Parenting – if you can do that, you can mastermind.
Some of you may know that I have my fourth exchange student living with us right now. I’ve decided that there are some interesting similarities between parenting somebody else’s child living with you and masterminding. Now, that may seem like a really weird correlation but read on…
We’ve had four exchange students and so I know that one of the tough things about being the parent of an exchange student is that real life sets in after the “getting to know each other phase” and it’s difficult to parent someone else’s child. As a parent sometimes there are “discipline” types of things that occur. Maybe they’re not emptying the dishwasher when you’ve asked them to, or they’re not getting their homework done and teachers are emailing, or things of that nature. There are also a lot of great things, just like with your own children, like when they participate in school sports you go and cheer them on. Or you attend their school play. You want to support them, and be parents to them, as if they were your own child. Yet there’s this little part that’s detached because this kid doesn’t really belong to you and it’s also temporary. At some point you hug goodbye at an airport and return home to their empty room.
That’s where I see an interesting connection to Mastermind groups. When you’re involved in a mastermind group you want to talk about what’s going on in your organization and get feedback from the other members, and sometimes you have to remind yourself that these members don’t really have buy-in to your company, except that they care about your success the same way that you care about their success in their own companies.

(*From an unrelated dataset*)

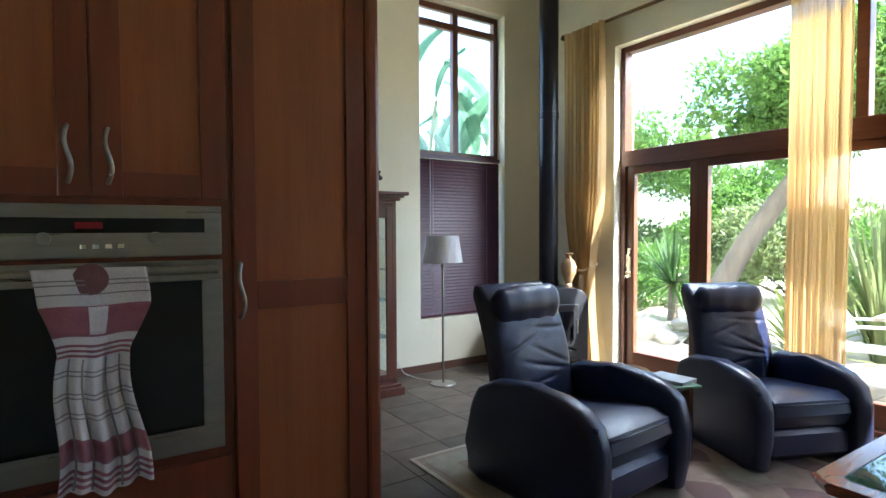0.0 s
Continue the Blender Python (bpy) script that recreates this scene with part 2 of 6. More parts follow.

Like parenting someone else’s child their success is your own success. If your fellow Mastermind group members do well in their businesses; they grow their businesses and achieve their goals, then when they succeed you also succeed. Because you had a connection and involvement in what happened to their business because you were there to give advice, brainstorm, and support them. In our High Stakes Mastermind Groups, we call it taking the “Silo out of Solo”.
Being in a mastermind group is a responsibility you sign on to – to be a support mechanism for others. And the payoff is really huge. Just like when you see your own kid walk across that stage and carry away their diploma, there’s a great deal of pride in seeing the success of your fellow Mastermind group members. And the cool thing is they feel pride when you succeed too. And another special feeling, love.
So yeah, Masterminding is a little bit like parenting someone else’s kid.